Why is Real Estate so Scammy?

4 Replies

New poster, here.

I've begun educating myself in real estate and have been following the guides on this site. One guide provided a link to the FHA Loan site where you could fill out information to see if you had an appropriate income for the loan.

After filling out the information half way (because the 'click here for free report' link just kept going to another page asking for additional information), I gave up.

Now, in less than 24 hours, I've received 3 unsolicited calls from Quicken Loans.

I've contacted 5 real estate agents about houses.  3 never emailed me back.  1 has cancelled on me 5 times over a 2 week period.  FINALLY when it was the day for me to finally view the duplex I was waiting to view, someone made an offer.  Her opinion?  Oh well!  There are others out there.  Thank you, but if I had viewed that duplex when I wanted to, I could be the current owner.

Only 1 agent called me back and kept our scheduled appointment date.  So, I have a 20% favorability rate for agents so far.

The entire process (from gimmicky books which just refer back to the author's own site to the agents themselves) seems like some sort of multi-level marketing scheme.  I feel I'd have more success with a true MLM such as Amway.  They at least don't spam you with calls 3 times a day.

Has anyone else had a similar experience?  Is it just something I should suck up and put up with because 'that's just the way it is'?

@Rich Riley

welcome!

Wait till you start dealing with contractors, and tenants etc. 

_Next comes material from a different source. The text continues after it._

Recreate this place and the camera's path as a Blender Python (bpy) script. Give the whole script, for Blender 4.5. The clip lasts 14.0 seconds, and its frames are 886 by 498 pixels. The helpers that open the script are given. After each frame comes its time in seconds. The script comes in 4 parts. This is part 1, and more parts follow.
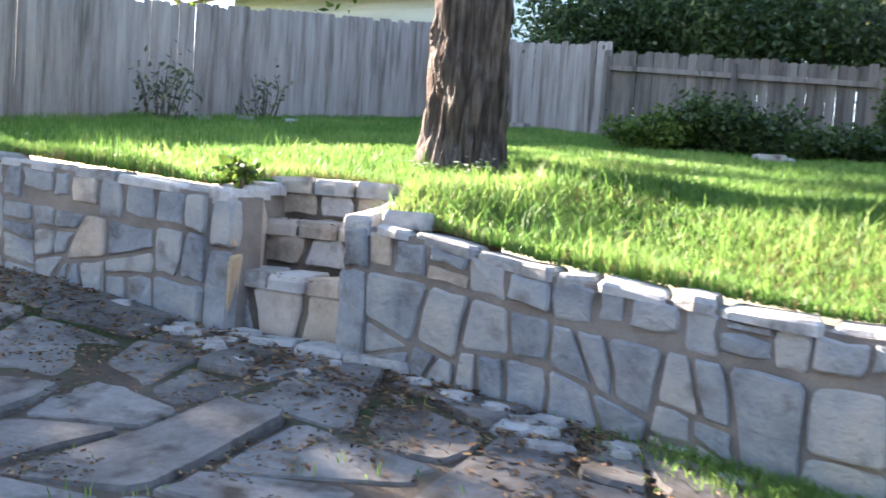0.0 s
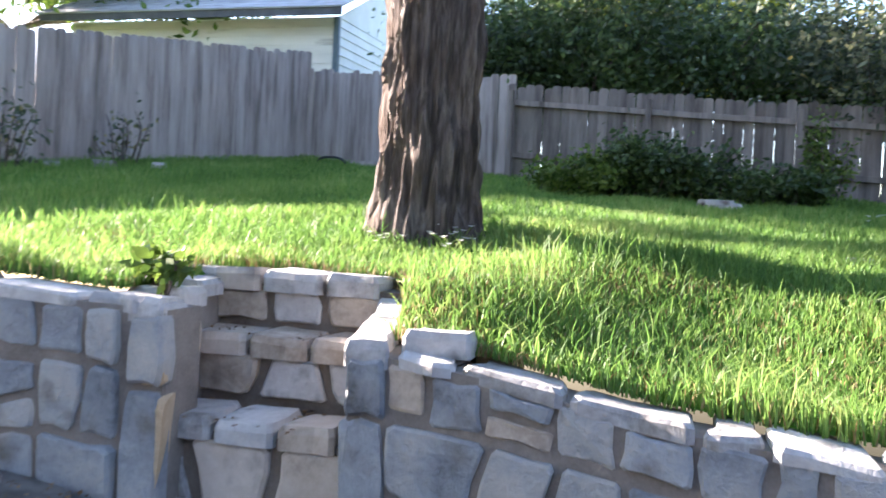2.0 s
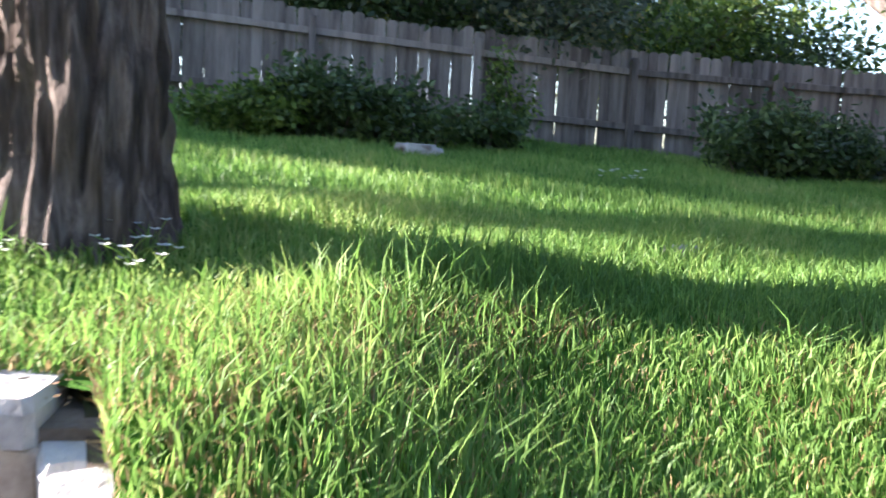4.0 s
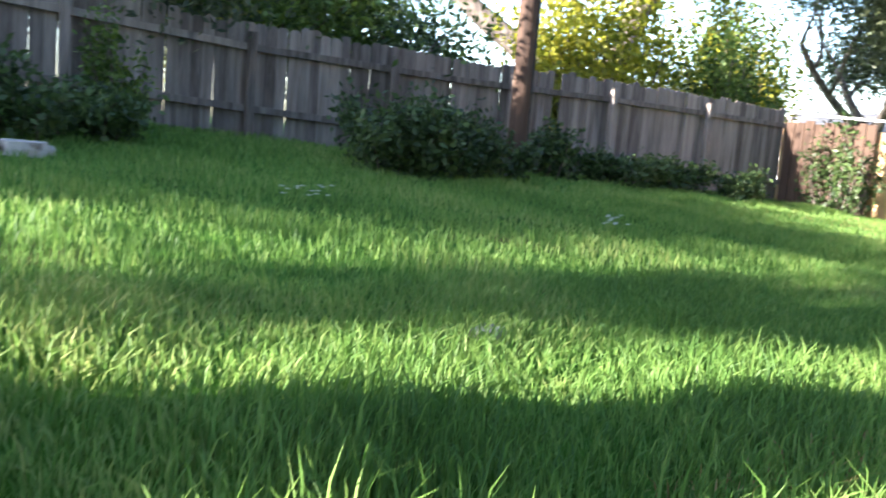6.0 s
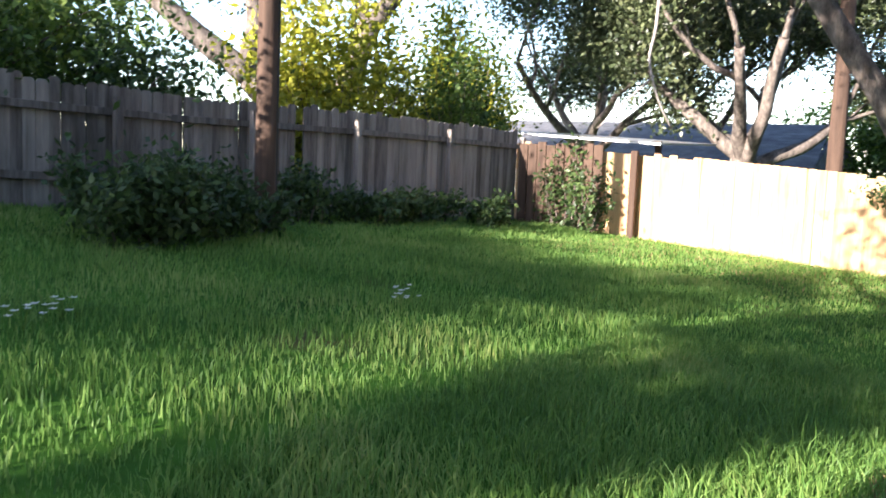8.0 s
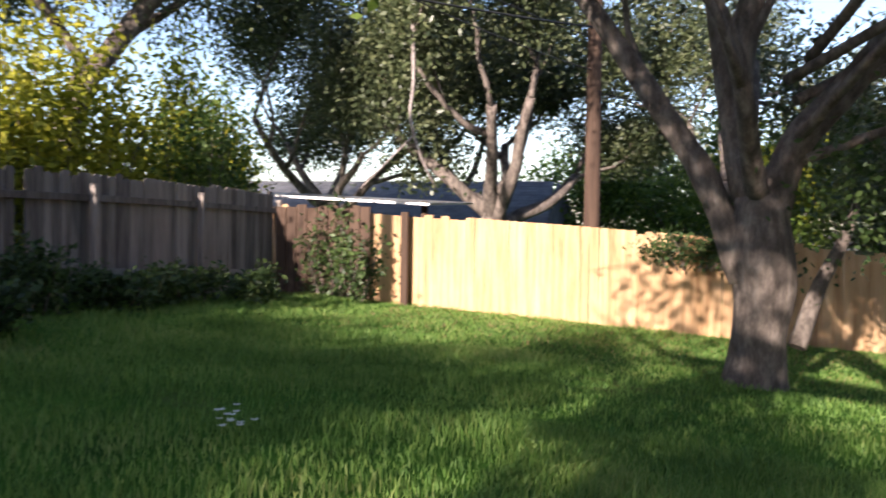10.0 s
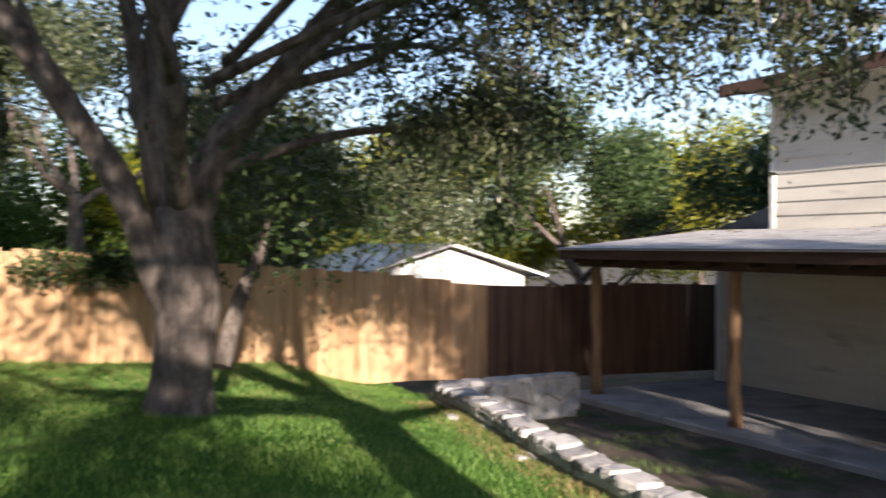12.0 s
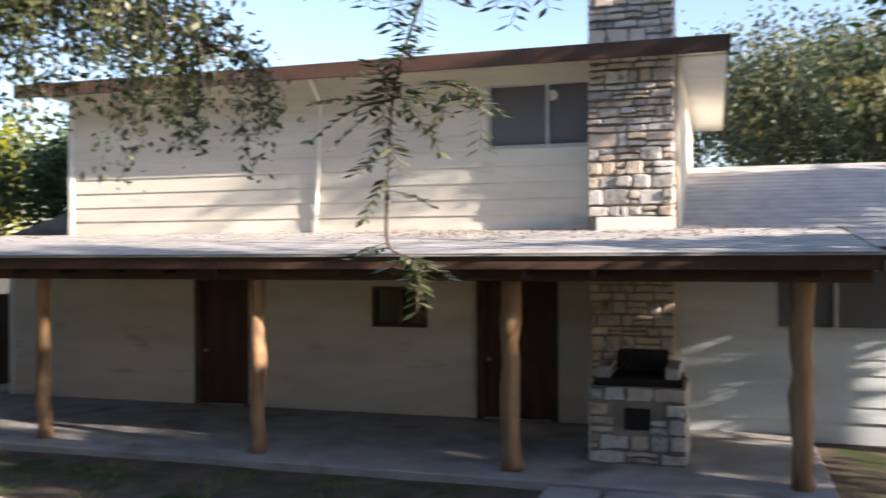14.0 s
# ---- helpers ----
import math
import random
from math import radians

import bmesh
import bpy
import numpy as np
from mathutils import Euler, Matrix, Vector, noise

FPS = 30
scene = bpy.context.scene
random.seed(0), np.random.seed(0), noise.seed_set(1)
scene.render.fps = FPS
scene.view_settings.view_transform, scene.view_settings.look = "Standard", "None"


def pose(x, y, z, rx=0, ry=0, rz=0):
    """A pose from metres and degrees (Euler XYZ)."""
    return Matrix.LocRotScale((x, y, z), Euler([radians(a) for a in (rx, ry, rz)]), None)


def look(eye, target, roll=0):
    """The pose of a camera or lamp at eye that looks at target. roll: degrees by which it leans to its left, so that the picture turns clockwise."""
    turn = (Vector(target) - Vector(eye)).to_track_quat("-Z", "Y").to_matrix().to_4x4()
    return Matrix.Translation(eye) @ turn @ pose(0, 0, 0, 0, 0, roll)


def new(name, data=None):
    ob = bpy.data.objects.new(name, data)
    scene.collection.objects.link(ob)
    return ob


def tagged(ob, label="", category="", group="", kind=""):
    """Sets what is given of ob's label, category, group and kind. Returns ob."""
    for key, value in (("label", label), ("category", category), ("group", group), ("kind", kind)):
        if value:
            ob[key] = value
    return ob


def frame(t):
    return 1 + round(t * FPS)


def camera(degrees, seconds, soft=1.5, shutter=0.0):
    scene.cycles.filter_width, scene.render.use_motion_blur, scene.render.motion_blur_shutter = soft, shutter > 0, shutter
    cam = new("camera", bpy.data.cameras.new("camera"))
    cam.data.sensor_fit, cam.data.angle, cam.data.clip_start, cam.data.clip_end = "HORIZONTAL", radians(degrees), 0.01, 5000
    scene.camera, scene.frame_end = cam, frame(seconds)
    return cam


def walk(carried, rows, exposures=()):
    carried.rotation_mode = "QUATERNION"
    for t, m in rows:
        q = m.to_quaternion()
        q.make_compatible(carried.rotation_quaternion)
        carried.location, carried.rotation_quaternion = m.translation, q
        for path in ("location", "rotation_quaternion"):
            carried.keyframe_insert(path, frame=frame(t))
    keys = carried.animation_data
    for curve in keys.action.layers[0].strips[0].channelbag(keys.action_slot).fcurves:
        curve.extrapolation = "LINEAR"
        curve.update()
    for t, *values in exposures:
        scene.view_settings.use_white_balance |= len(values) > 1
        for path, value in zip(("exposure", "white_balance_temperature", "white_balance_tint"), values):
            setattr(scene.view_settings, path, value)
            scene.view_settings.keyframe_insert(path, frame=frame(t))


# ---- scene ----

This is not meant to be discouraging but whenever you deal with people, you have to go through the shady ones to get to the good ones. I'm in the logistics industry and most people have no idea how it is.

The key thing is - how to get people to WANT to work with you. What is it in for them - to work with you. 

Well, you could turn it around: the vast majority of "investors" don't have two nickels to rub together to buy anything and usually just end up wasting everyone's time, including the agents. 

Cold call requests are the worst type of contacts. Better to get a reference from a friend "Hi, my friend John Dough worked with you on an investment property and said you did a good job, my name is Rich and I'm looking to purchase a two-plex or four-plex within the next 6 months - matter of fact, there's one available right now I'd like to see - can you give me a call back so we can discuss it further?"

I get cold sales calls at my "day job" just about daily, since I run the joint. Usually the call, if they've made it past my gatekeeper, goes something like this "Hi, Jd, this is Sarah - how's your day going? Is the weather sunny out there?" Usually, that's followed by me saying "Thanks, but I don't take unsolicited requests" and hanging up the phone. Now if someone said "Hi, Jd, this is Sarah - I was talking to Charles at XYZ industries and he indicated you were in the market for some 4G-compliant Widgets, and thought I might be able to help", I'm way more likely to listen to the sales pitch.  

Filling out any type of form online is usually going to result in commercial requests. As @Chris T. said, wait until you have to deal with contractors and tenants - if you think a blow-off from a few agents and a couple of spam telemarketers are bad, you better go with Amway. 

Getting anything worthwhile usually means sifting through layers of ********. If this were easy as pie everyone would be doing it and no one would be making any money. You gotta fight for your right to party, as the Beasties would say. 

@Chris T.

Thanks!

I can only imagine how much worse it can get before it gets better.  Luckily, I have several family friends who have flipped houses in the past/are contractors.  So, I'm covered there.

It's starting to appear that real estate is a lot like insurance.  People rarely actually care about what you really need and are more interested in commission, pay, etc.

Wish there was a way to improve the industry image, but it seems that there is a correlation to your level of shadiness and your success.  Too bad.

Your experience highlights the need to work STRICTLY with professionals and not Internet forms, contacts, and vendors.